The Kentucky Resolutions invoked the 10th Amendment, which gave the federal government strict, limited powers – and nothing more.  Jefferson argued that by passing and enforcing the Alien and Sedition Acts, the federal government had overstepped its constitutional bounds.

Jefferson writes in 1798, “whensoever the General Government assumes undelegated powers, its acts are unauthoritative, void, and of no force.”  Jefferson articulates that if the federal government were allowed to determine what its own powers were, there would exist no check or balance to our republican form of government.

So you might be wondering what ever happened to the Alien and Sedition Act, which declared that "any false, scandalous and malicious writing," was punishable by fine and imprisonment.

During the life of this act, twenty-five men were arrested. One of the men was Benjamin Franklin's own grandson, Benjamin Franklin Bache, editor of the Philadelphia Democrat-Republican Aurora. Charged with libeling President Adams, Bache's arrest erupted in a public outcry.

Americans all over the nation questioned the constitutionality of these laws and public opposition to the Alien and Sedition Acts was so great they ushered in the election of Thomas Jefferson in 1800. By 1832, the House Judiciary Committee finally announced the Sedition Act as unconstitutional.

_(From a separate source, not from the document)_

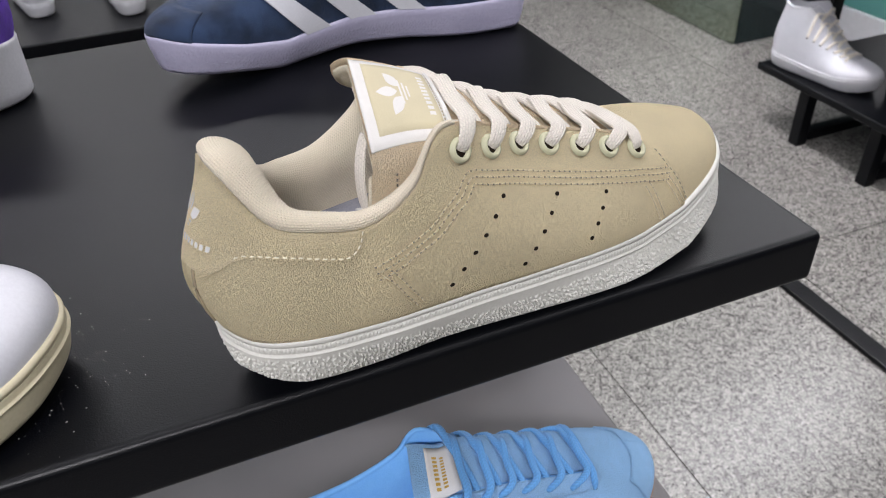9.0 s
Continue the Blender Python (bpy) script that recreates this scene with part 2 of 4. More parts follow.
M["lace_white"] = braid("white_lace", rgb(240, 233, 222))
M["lace_navy"] = braid("navy_lace", rgb(42, 58, 90))
M["lace_blue"] = braid("sky_blue_lace", rgb(96, 158, 218))
M["sky_suede"] = suede("sky_blue_suede", rgb(142, 186, 228), cell=1100, depth=0.0006, cloud=0.08, speck=0.10)
M["blue_lining"] = surface("bright_blue_lining", rgb(128, 190, 246), rgb(112, 176, 238), rough=0.8, scale=50, fine=1100, bump=0.2)
M["gum"] = surface("gum_rubber", rgb(178, 128, 84), rough=0.5, scale=40)
M["peach"] = surface("peach_leather", rgb(236, 186, 136), rgb(226, 172, 120), rough=0.5, scale=40)
M["yellow"] = surface("yellow_leather", rgb(240, 206, 30), rough=0.4, scale=40)
M["mint"] = surface("mint_mesh", rgb(150, 210, 186), rough=0.7, scale=80)
M["red"] = surface("dark_red_suede", rgb(158, 50, 58), rough=0.8, scale=60)
M["royal"] = surface("royal_blue_leather", rgb(44, 74, 190), rough=0.4, scale=60)
M["olive"] = surface("olive_suede", rgb(110, 102, 74), rough=0.9, scale=60)
M["grey_mesh"] = surface("pale_grey_mesh", rgb(212, 214, 214), rough=0.8, scale=80)
M["gold"] = surface("gold_print", rgb(206, 168, 80), rough=0.4, metal=0.3, bump=0)
M["ink_navy"] = surface("navy_print", rgb(36, 44, 78), rough=0.6, bump=0)
M["grout"] = surface("dark_grout", rgb(64, 63, 62), rough=0.9, bump=0)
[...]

As we face our own decade of massive federal power, and a modern administration operating outside it’s constitutional bounds, it takes the courage of a new generation who will stand up and say, “Enough!”

Today, the Bluegrass Institute celebrates the spirit of those who spoke out against big government and salutes Thomas Jefferson’s Kentucky Resolutions of 1798. November 10th is a day when all liberty loving Kentuckians should be proud.